Maryland Rule 4-215(a), which is embodied in Rule 4-215(e), "implements the constitutional mandates for waiver of counsel, detailing a specific procedure that must be followed by the trial court in order for there to be a knowing and intelligent waiver." Richardson v. State, 381 Md. 348, 367 (2004) (quotation marks and citations omitted). Under that Rule, before the defendant can discharge counsel, the court must ensure that the defendant has received a copy of the charging document; inform the defendant of his right to counsel and the importance of counsel; and advise the defendant of the nature of the charges and the allowable penalties. Md. Rule 4-215(a)(1)-(3).
The Court of Appeals has stated that "the Maryland Rules are precise rubrics" and that "the mandates of Rule 4-215 require strict compliance." Pinkney v. State, 427 Md. 77, 87 (2012). "Thus, a trial court's departure from the requirements of Rule 4-215 constitutes reversible error." Id. at 88. We review a trial court's interpretation and implementation of Rule 4-215 de novo. Id.
Appellant contends that the court failed to satisfy the requirements of Maryland Rule 4-215 before allowing him to discharge counsel and represent himself because it failed to advise him of the nature of the charges and the allowable penalties. The State agrees, as do we. As an initial matter, we note that the advisements made in the circuit court were insufficient because they were made by the prosecutor rather than the court. See Webb v. State, 144 Md.App. 729, 743 (2002). But regardless of who made the advisements, the record reveals that appellant was not informed of the allowable penalties as to all charged offenses.

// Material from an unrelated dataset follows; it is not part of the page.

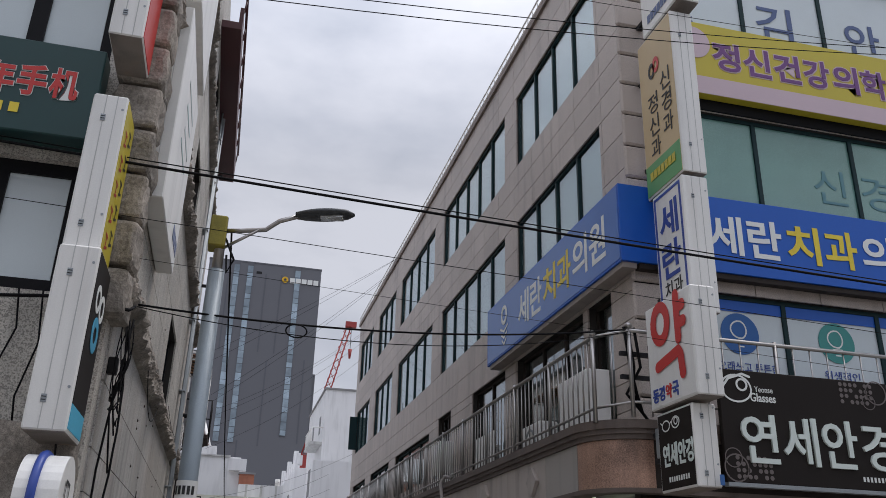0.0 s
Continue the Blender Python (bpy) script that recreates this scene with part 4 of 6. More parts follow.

For example, appellant was not advised of the possible enhanced penalties for the offenses of driving on a revoked license, driving on a suspended license, possession of cocaine, and possession of drug paraphernalia; was not advised of the possible fines for driving on a suspended license, driving on a revoked license, and driving under the influence; and was not advised of any of the possible penalties for failure to display a registration card to a police officer. Because compliance with Rule 4-215 is mandatory appellant's convictions must be reversed.
This is especially notable as the court found that appellant was a subsequent offender on the driving while revoked count and imposed a sentence of two years' imprisonment, despite the prosecutor having advised appellant that the maximum penalty for that offense was one year imprisonment.
We do not address appellant's second contention, that the court illegally imposed an enhanced sentence, as our reversal of his convictions renders this issue moot.
JUDGMENTS OF THE CIRCUIT COURT FOR DORCHESTER COUNTY REVERSED. COSTS TO BE PAID BY DORCHESTER COUNTY.
[*] This is an unreported opinion, and it may not be cited in any paper, brief, motion, or other document filed in this Court or any other Maryland Court as either precedent within the rule of stare decisis or as persuasive authority. Md. Rule 1-104.